Выбрать главу

Опять отвлёкся? Конечно! Передо мной по-прежнему стоял всё тот же вопрос: «Что делать, как спасать тебя?» Если бы я знал, то сделал бы невозможное, но я не знал! Оставалось ждать, хотя всё меньше верилось и в профессиональные возможности, и, тем более, в моральные качества этого чертового здравоохранения! На беду, я ничего не мог противопоставить этой жульнической системе, которая имеет название, не соответствующее ее основной деятельности – здравоохранение.

6

Второй экипаж «Скорой», приехавший далеко за полночь, словно сговорившись с первым, также через шесть часов без малого, проведенных задыхавшейся женой при невыносимом давлении, а мной, время от времени, то в трансе, то в ярости, состоял из двух медиков.

Главного из них, врача, крупного, уставшего, помятого на вид и немногословного, я распознал сразу, сообразив, что высокая тоненькая девушка, тащившая за ним блестящий медицинский чемодан, является его помощницей.

Заново повторились те же расспросы, опять делались записи в бланке, давление и кардиограмма, которую врач с бородой рассматривал, щурясь, протягивая сквозь пальцы длинную бумажную ленту, после чего что-то скомандовал девушке. Она быстро разобралась с «плохими» венами, вогнав тебе большой шприц какой-то розовой жидкости, и стала аккуратно собирать свои принадлежности в блестящий чемодан, готовясь нас покинуть.

– Значит так! – начал бородач, обращаясь в большей мере ко мне. – Давление больной мы сейчас нормализуем. Оно, конечно, великовато. Но на кардиограмме ничего опасного я не обнаружил. Завтра к вам придет участковый врач. Он откроет больничный лист и назначит лечение. По всей видимости, вы переволновались и повышенное давление наложилось на шейный остеохондроз, поскольку после нитроглицерина в течение минуты никакого облегчения не наступило. Это значит, и не наступит, поскольку он действует почти мгновенно или вообще не действует, что указывает на другие причины, но не на сердце. Всё это лечится. Оснований для паники нет. Чуть погодя, ещё поглядим на ваше давление… Так, так! Ну, вот уже сто сорок пять на девяносто семь. Пульс, правда, по-прежнему редковат – всего сорок пять! Брадикардия. Кардиограмму я вам оставляю, покажите её участковому.
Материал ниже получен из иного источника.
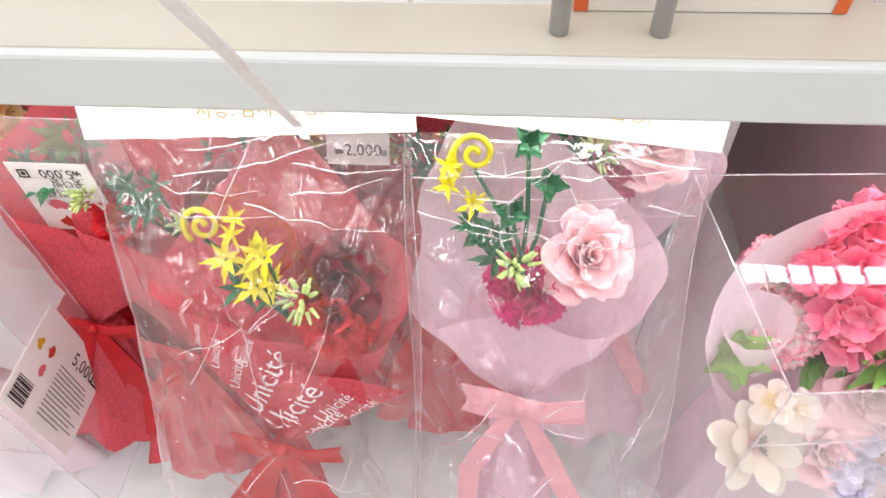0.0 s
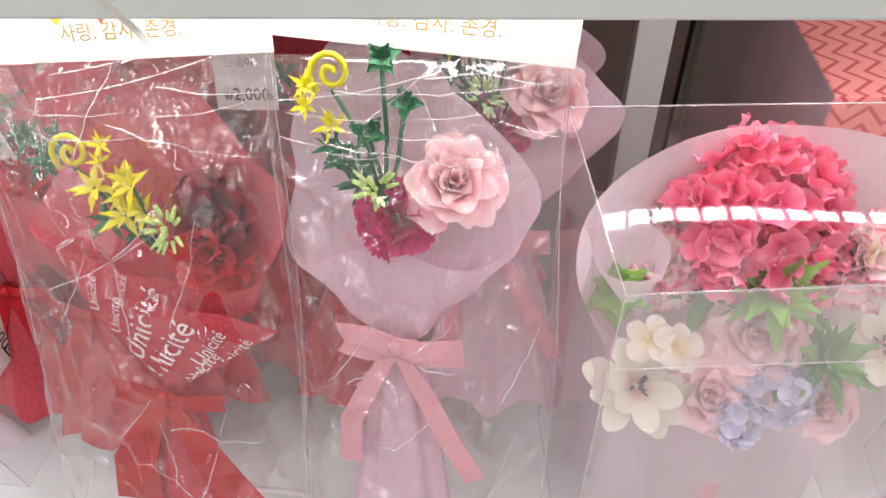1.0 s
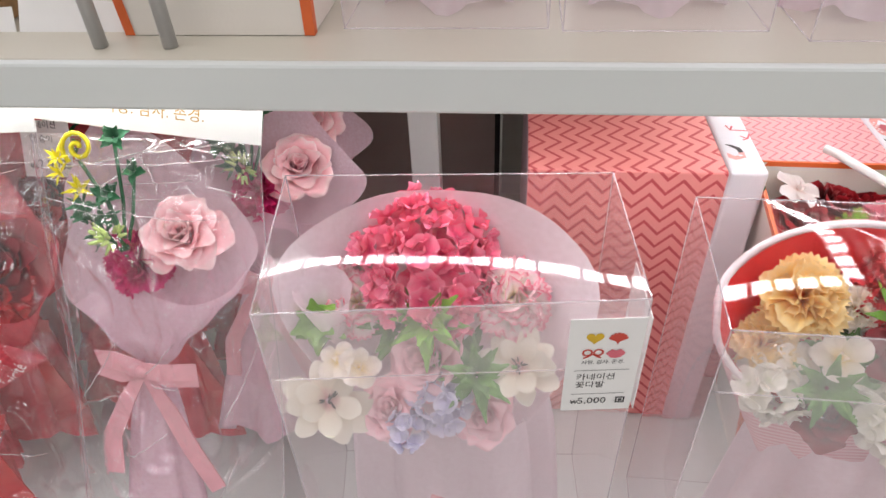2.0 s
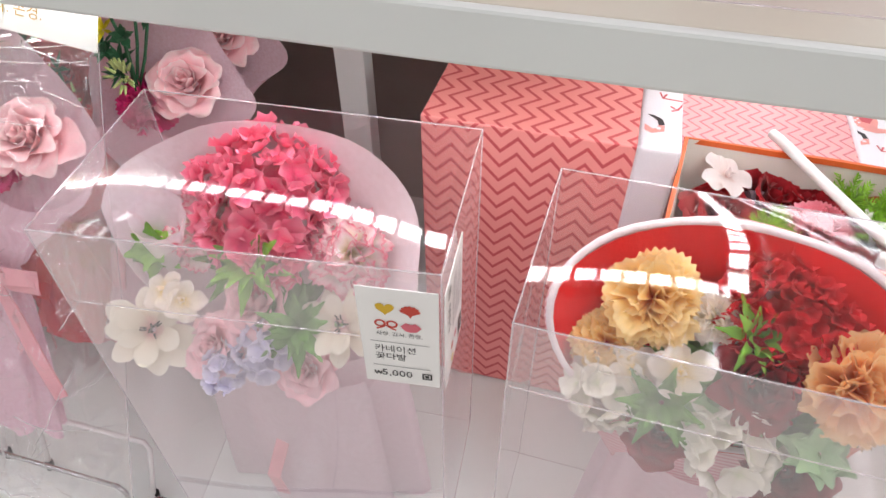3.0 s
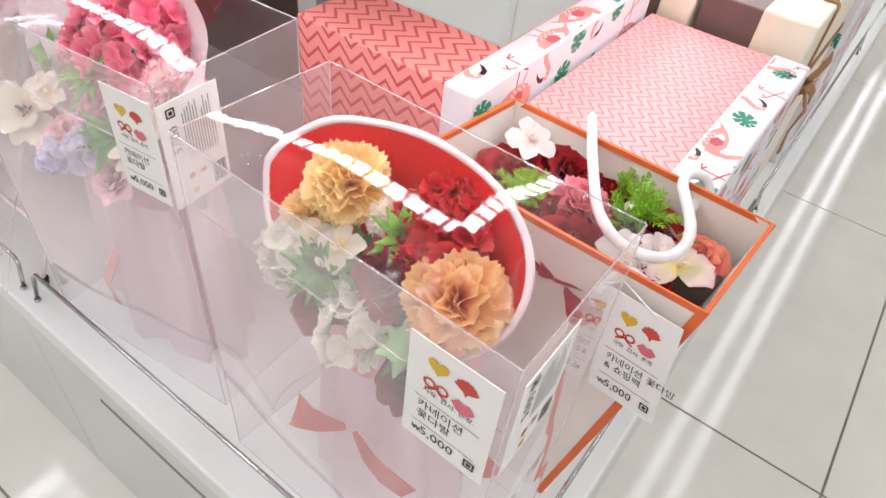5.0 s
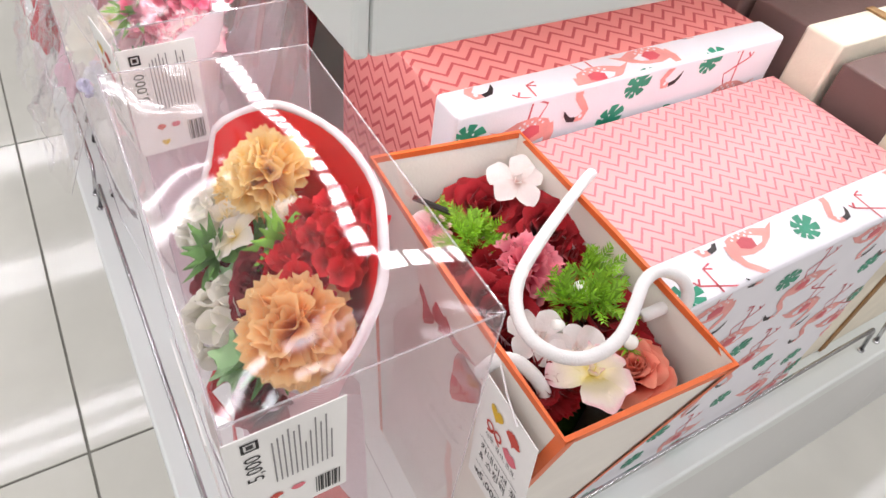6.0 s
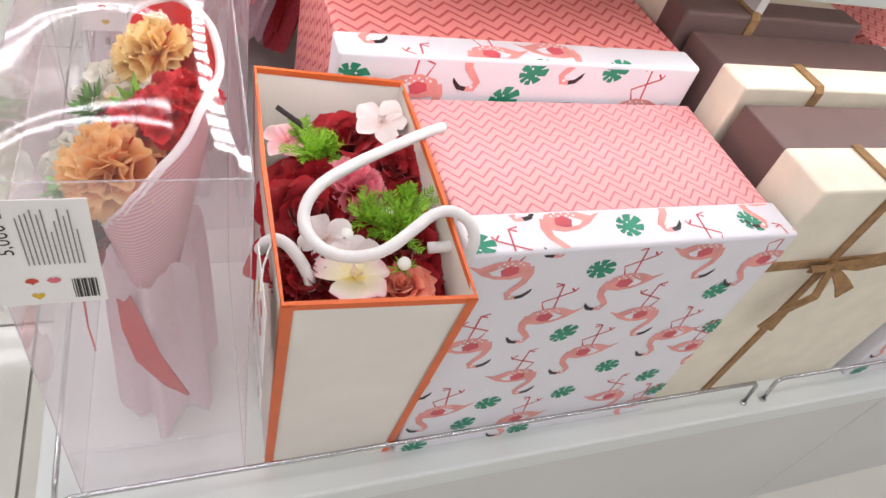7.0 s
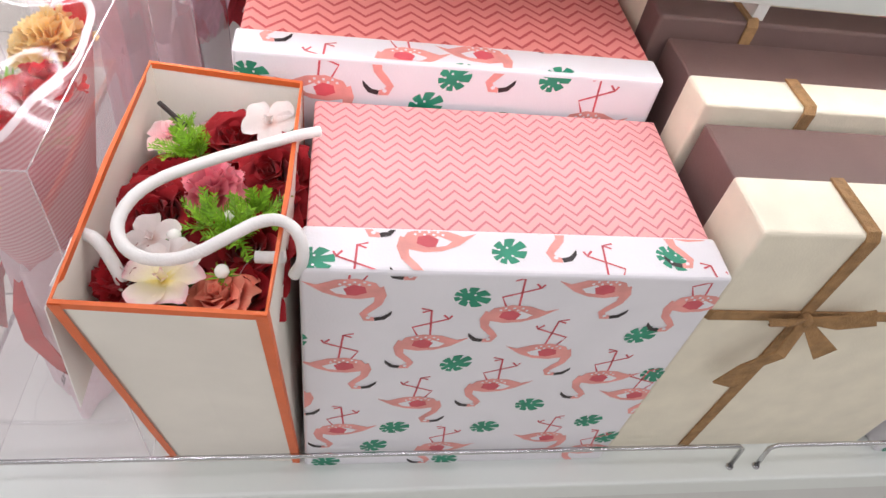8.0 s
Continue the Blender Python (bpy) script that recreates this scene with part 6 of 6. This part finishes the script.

– Доктор! – собралась ты с силами и тихо пожаловалась. – Почему шея болит, и скулы сводит от боли, когда давление повышается?

Бородач не проигнорировал жалобы, внимательно исследовал шею, горло и железы супруги и заключил:

– Это индивидуальные особенности организма. Видимо, продуло где-то… Или остеохондроз. Так бывает…

– Ну, какой остеохондроз? – не выдержал я его спокойствия. – Давление ведь зашкаливает! Никогда такого не случалось! И боли в груди такие, что даже челюсти сводит! Такого раньше у нас тоже не было! Причем здесь остеохондроз! Ведь давление…

– Не беспокойтесь! Теперь часто такое встречается. Жизнь, сами знаете, у всех нервная… Самолечение распространено… Ничего опасного для вашей супруги я не вижу. Ну, если вы настаиваете, мы её сейчас заберём…

В комнате стало тихо под давлением нависшей неопределённости. Я не знал, чего мне хотеть. Этот спокойный до отвращения врач говорил всё так, словно, госпитализация будет чрезмерной перестраховкой, а, учитывая ночное время, необходимость тепло одевайся в твоем немощном состоянии – ведь уже наступила холодная осень – и долгий путь до больницы и, наверняка, очень долгое ожидание в приемном отделении, мне казалось более правильным оставаться дома. Да и давление снизилось почти до нормы. Появилась какая-то надежда на стабилизацию.

– А это не инфаркт? – уточнил я, первым произнеся страшное для нас слово.

– Нет! По кардиограмме я этого не вижу. Систолы, правда, несколько разыгрались…

– Не понял! Что? – уточнил я.

– Пропуски сердечных сокращений… Признак аритмии… Брадикардия! Но инфаркта я не наблюдаю. Банальный остеохондроз! Так какое решение вы принимаете?

– Я не знаю… Хуже бы не было, ведь дома мы беспомощны…

– Я бы ее госпитализировал, хотя веских показаний для этого нет. Но можно и не торопиться. Утром к вам зайдет участковый… Можно с ним посоветоваться, понаблюдать…

Растерянность мне обычно не свойственна, но теперь я никак не мог решиться на что-то определенное. В отчаянии я взглянул на тебя, и мне стало ясно, что надлежит делать.